La Pologne, qui a accueilli les deux tiers des Ukrainiens fuyant leur pays, a fait face il y a quelques mois à des tensions avec la Biélorussie en 2021 en raison de l'afflux important d'immigrants, principalement en provenance du Kurdistan irakien.
Des représentants de l'Union européenne ont accusé la Biélorussie d'utiliser les immigrants comme moyen d'orchestrer une crise de réfugiés en Europe occidentale et ont dénoncé Loukachenko pour avoir utilisé des tactiques de « style gangster ».
Les réfugiés qui tentent de traverser la Méditerranée en bateau pour rejoindre l'Europe ont été l'un des plus grands défis auxquels Bruxelles a dû faire face tout au long des années 2010.
De fait, on voit régulièrement des populations venues d'Afrique du Nord, perdues en mer dans des embarcations de fortune, appelées "pateras", essayant de mettre le pied sur les côtes espagnoles.
Par ailleurs, les réfugiés se retrouvent dans des camps surpeuplés en Grèce et dans les Balkans, généralement en proie à des conditions de vie lamentables.

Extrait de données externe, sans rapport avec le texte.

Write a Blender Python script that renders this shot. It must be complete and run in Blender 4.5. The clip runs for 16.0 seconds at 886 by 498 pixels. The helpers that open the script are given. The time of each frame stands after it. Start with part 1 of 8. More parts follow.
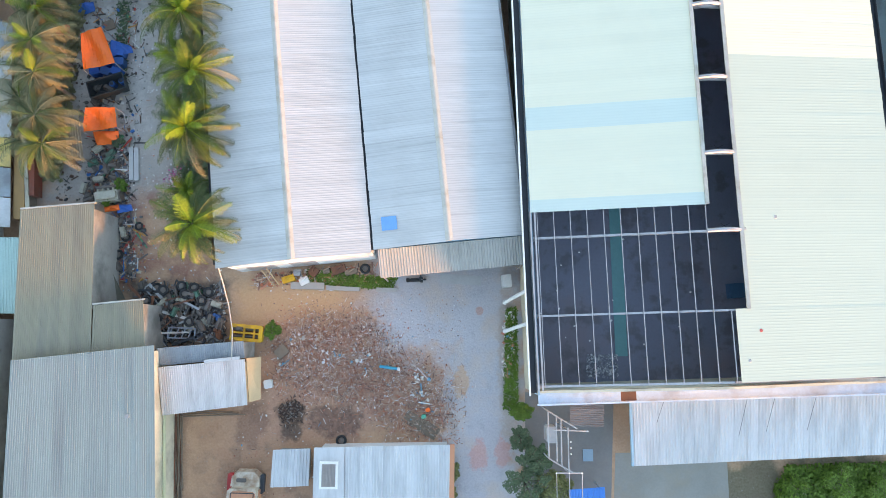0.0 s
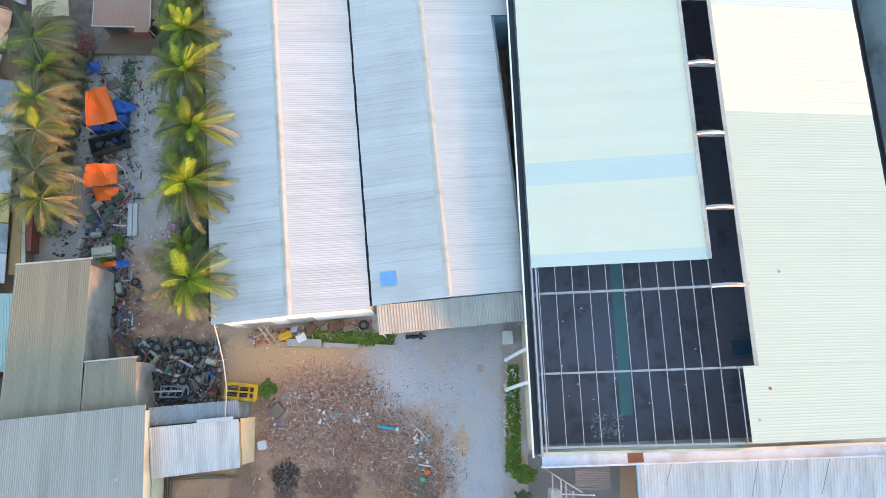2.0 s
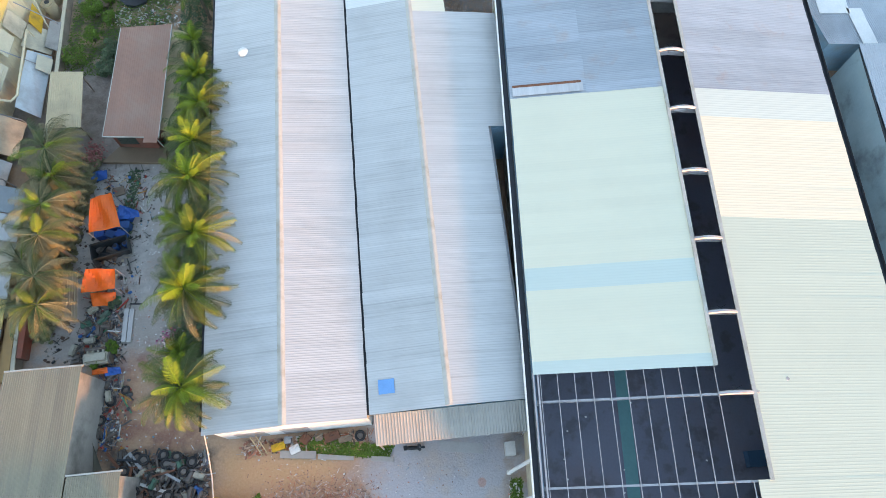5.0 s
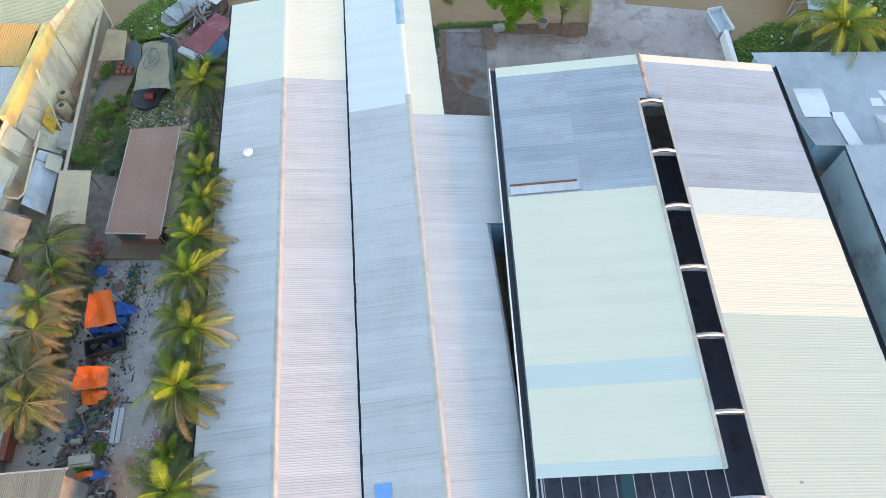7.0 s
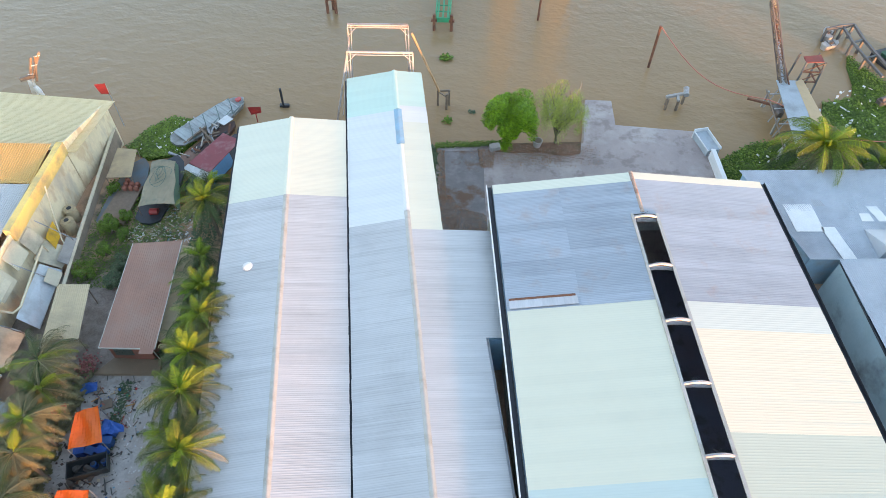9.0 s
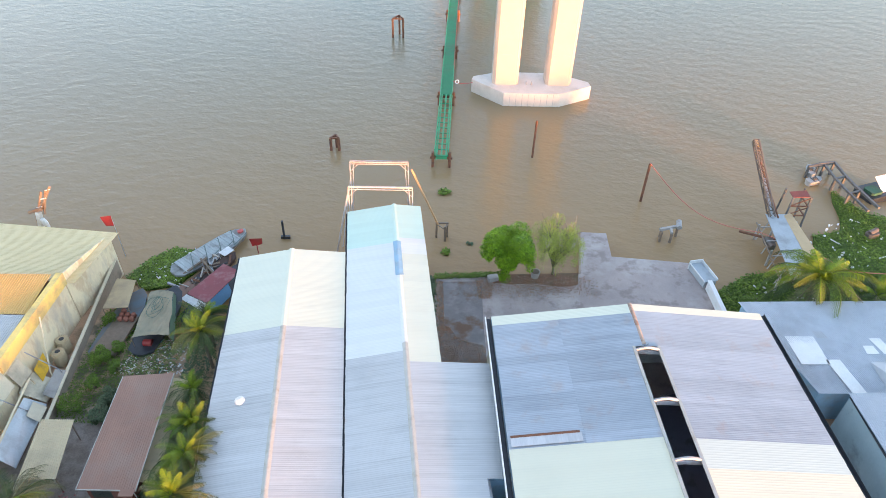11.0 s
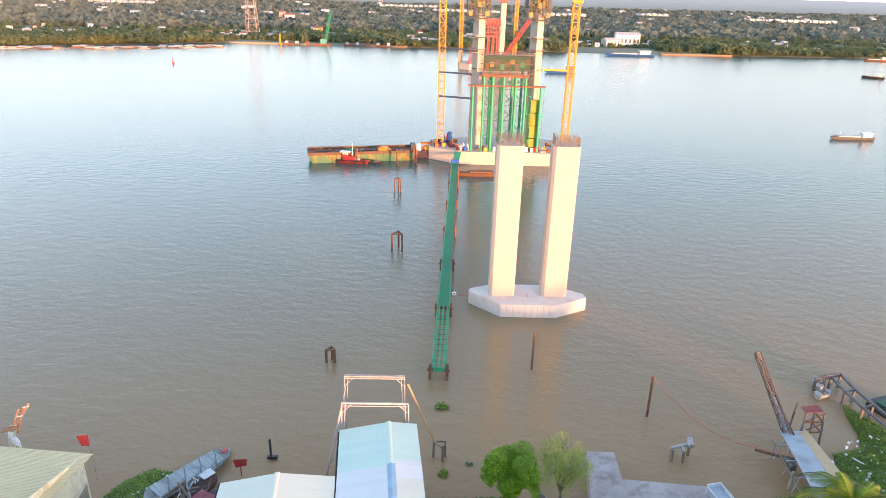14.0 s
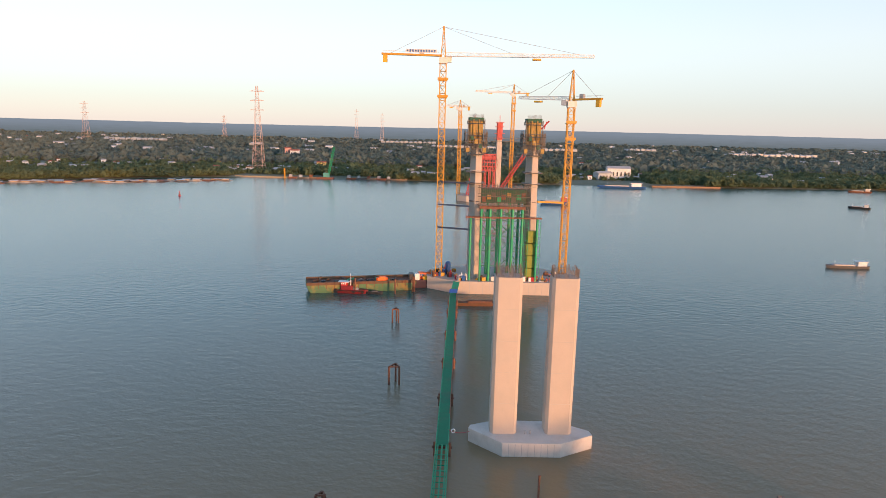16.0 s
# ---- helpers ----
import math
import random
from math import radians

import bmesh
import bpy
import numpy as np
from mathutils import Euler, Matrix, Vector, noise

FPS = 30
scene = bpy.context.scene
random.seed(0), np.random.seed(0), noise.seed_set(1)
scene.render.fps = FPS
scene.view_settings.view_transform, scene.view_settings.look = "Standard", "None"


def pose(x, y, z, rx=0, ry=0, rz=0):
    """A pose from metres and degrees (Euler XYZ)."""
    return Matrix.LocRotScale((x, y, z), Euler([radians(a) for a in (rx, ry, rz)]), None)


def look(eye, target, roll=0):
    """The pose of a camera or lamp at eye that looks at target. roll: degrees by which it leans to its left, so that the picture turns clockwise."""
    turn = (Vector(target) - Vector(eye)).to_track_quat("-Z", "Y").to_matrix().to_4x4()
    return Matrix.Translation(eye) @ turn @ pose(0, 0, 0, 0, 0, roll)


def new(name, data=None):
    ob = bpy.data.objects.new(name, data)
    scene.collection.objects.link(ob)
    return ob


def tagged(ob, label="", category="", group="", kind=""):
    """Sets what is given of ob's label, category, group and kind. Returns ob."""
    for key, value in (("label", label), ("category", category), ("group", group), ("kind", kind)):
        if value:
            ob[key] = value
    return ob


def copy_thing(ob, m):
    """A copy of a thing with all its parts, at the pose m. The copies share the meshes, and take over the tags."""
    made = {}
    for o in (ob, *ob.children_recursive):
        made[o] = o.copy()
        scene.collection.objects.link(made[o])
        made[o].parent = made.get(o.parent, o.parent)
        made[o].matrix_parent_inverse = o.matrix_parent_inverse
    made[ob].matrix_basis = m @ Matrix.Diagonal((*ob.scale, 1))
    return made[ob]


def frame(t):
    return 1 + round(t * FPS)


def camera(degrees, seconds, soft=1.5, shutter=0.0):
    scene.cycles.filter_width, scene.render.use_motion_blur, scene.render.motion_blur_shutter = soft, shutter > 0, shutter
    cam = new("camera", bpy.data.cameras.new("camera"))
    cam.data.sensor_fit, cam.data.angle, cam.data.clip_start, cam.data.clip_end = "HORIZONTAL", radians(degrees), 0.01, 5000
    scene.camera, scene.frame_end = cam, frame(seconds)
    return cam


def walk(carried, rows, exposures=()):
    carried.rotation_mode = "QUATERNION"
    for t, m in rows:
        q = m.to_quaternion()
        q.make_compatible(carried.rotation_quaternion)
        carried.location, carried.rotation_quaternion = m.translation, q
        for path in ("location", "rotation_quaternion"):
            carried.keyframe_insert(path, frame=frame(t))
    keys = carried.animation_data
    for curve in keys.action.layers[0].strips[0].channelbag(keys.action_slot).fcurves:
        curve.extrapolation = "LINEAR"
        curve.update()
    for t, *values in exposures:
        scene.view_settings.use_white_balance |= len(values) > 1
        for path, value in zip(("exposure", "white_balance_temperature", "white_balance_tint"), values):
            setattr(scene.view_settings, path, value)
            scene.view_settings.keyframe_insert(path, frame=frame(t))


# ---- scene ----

Pour beaucoup, leur voyage tortueux ne s'arrête pas là. Une fois arrivé dans un nouveau pays, ils sont confrontés à une paperasserie sans fin, des problèmes d'adaptation à une nouvelle langue et à une nouvelle culture, et des problèmes pour trouver un travail convenable et commencer une nouvelle vie.
Les mouvements d'extrême droite européens ont fait des immigrés l'une de leurs principales cibles. L'un des plus notoires est le mouvement Pegida en l'Allemagne, qui est une abréviation allemande pour « Européens patriotes contre l'islamisation de l'Occident ».

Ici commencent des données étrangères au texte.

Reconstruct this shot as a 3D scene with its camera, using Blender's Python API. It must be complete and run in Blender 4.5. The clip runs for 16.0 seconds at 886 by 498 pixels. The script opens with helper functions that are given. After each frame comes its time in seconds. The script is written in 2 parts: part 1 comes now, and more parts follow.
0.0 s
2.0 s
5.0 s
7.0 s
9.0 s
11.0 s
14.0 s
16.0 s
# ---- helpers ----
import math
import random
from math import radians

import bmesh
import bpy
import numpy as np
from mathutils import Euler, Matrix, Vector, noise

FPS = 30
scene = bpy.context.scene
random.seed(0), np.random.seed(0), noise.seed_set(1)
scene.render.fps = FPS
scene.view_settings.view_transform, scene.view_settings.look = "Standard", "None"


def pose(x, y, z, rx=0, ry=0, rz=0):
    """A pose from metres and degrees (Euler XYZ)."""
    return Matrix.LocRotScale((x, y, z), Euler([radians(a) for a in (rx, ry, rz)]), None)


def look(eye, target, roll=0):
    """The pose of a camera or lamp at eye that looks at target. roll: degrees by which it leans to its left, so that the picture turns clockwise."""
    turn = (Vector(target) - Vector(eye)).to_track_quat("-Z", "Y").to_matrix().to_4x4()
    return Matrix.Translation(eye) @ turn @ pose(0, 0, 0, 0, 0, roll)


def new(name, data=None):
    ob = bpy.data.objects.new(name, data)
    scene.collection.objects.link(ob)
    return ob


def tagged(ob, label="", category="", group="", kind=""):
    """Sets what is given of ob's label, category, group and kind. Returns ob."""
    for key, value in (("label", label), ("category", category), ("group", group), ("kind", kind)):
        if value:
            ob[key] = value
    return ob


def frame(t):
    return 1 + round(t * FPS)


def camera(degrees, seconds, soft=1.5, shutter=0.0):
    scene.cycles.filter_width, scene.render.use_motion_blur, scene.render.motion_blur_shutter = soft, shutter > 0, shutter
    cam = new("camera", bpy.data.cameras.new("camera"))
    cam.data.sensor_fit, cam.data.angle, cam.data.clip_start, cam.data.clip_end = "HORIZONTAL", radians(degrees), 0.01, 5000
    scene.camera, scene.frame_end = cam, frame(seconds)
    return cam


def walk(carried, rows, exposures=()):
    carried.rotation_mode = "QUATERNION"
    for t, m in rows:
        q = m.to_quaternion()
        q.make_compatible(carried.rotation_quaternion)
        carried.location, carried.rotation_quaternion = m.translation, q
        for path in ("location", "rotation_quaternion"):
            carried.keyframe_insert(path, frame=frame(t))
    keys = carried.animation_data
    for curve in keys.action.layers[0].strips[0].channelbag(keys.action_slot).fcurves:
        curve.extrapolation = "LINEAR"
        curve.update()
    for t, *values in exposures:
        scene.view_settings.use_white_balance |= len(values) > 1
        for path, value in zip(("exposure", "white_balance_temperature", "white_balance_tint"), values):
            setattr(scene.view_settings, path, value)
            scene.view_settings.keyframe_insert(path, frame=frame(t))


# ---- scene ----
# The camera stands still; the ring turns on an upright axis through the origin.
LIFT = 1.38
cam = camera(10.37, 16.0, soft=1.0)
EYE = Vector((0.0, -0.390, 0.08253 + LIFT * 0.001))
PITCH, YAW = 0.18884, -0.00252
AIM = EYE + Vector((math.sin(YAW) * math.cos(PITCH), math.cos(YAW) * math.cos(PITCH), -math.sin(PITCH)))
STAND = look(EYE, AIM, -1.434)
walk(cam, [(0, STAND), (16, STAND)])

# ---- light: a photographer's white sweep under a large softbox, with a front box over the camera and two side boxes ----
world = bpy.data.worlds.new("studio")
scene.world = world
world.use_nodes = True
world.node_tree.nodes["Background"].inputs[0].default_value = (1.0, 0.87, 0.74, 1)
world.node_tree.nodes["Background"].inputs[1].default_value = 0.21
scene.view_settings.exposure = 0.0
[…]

Un article de 2018 de Deutsche Welle a recueilli une série de citations anti-migration du Premier ministre hongrois de droite Viktor Orbán, où il qualifie l'immigration de « poison ». Avant l'invasion ukrainienne, Orbán était considéré comme l'un des alliés de Poutine au sein de l'UE.

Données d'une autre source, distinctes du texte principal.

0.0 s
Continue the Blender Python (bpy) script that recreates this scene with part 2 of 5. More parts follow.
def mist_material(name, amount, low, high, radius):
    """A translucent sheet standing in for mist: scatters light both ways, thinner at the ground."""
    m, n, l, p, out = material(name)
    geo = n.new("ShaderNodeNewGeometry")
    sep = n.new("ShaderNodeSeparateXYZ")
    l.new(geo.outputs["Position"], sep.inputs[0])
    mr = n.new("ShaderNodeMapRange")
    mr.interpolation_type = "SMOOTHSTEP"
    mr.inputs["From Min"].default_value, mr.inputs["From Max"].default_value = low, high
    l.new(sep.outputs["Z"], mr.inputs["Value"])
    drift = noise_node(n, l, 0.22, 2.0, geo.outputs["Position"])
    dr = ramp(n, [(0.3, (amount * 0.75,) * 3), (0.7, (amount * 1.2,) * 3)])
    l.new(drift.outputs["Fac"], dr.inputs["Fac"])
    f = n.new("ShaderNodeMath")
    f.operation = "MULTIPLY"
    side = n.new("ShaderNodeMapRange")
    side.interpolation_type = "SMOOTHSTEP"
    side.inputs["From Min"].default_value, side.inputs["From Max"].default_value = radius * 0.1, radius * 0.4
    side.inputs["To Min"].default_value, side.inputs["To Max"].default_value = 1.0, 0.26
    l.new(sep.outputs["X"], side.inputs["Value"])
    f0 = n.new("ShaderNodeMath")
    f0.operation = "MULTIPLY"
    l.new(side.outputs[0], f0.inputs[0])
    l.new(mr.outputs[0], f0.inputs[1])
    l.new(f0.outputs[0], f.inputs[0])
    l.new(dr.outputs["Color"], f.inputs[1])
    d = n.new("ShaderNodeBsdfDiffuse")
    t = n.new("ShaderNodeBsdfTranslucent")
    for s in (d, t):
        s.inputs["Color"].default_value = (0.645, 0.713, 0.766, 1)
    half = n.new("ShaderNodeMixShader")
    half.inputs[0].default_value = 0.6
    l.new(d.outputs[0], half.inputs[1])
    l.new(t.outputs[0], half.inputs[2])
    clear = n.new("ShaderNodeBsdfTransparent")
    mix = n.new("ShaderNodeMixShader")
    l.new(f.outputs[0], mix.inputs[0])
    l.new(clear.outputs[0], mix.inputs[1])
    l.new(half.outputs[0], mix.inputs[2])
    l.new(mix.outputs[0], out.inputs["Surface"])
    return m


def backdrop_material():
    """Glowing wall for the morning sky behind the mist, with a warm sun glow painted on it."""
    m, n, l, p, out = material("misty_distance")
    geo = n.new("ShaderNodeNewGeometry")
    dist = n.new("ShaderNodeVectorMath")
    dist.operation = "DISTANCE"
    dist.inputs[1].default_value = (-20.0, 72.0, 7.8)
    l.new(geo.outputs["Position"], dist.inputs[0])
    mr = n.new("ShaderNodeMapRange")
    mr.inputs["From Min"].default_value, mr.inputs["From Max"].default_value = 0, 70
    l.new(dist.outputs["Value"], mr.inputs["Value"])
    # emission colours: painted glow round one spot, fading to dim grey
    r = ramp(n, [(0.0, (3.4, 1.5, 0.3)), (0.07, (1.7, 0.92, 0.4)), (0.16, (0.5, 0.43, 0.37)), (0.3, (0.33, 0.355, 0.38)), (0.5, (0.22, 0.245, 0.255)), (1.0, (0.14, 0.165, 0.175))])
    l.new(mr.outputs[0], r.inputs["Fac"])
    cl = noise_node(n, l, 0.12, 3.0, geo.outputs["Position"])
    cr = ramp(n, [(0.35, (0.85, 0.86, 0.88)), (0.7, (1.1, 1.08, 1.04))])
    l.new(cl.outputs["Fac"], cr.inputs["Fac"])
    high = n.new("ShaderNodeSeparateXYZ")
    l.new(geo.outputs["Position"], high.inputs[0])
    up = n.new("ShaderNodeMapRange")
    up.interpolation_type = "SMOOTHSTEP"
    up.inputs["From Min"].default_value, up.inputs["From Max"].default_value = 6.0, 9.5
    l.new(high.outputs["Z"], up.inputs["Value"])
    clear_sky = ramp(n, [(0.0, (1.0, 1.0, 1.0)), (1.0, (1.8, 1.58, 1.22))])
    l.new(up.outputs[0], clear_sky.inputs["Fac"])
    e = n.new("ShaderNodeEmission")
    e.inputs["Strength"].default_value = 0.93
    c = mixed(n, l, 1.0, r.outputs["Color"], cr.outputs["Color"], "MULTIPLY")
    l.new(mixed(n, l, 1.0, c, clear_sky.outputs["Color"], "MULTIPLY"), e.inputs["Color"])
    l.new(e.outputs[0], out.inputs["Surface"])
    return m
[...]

« Nous ne considérons pas ces personnes comme des réfugiés musulmans. Nous les considérons comme des envahisseurs musulmans », a déclaré le Premier ministre hongrois, selon l'article de DW.
Santiago Abascal est le leader du parti d'extrême droite espagnol Vox. Le site d'information espagnol Eldiario.es a rapporté qu'il était disposé à accueillir les « réfugiés ukrainiens » au-dessus des « migrants arabes ».
Il est important de souligner que l'un des aspects les plus choquants de la crise ukrainienne est le volume considérable de personnes à accueillir en si peu de temps. Ce sont environ 3,4 millions de personnes qui ont fui le pays en l'espace d'un mois.
À titre de comparaison, les réfugiés de la guerre civile syrienne depuis 2013 représentent plus de 6,8 millions de personnes, selon les données de l'ONU.
Après les Syriens, le deuxième groupe le plus important est celui des Vénézuéliens, avec plus de 5,9 millions de personnes ayant quitté le pays depuis 2014. Cela rappelle que des crises comme celle-ci ne se limitent pas aux zones déchirées par la guerre.
Indépendamment de la couleur de leur peau, de leur foi ou de leur pays d'origine, toutes les personnes déplacées de leur pays d'origine méritent respect et attention. Et l'Europe semble encore avoir du chemin à parcourir pour l'égalité.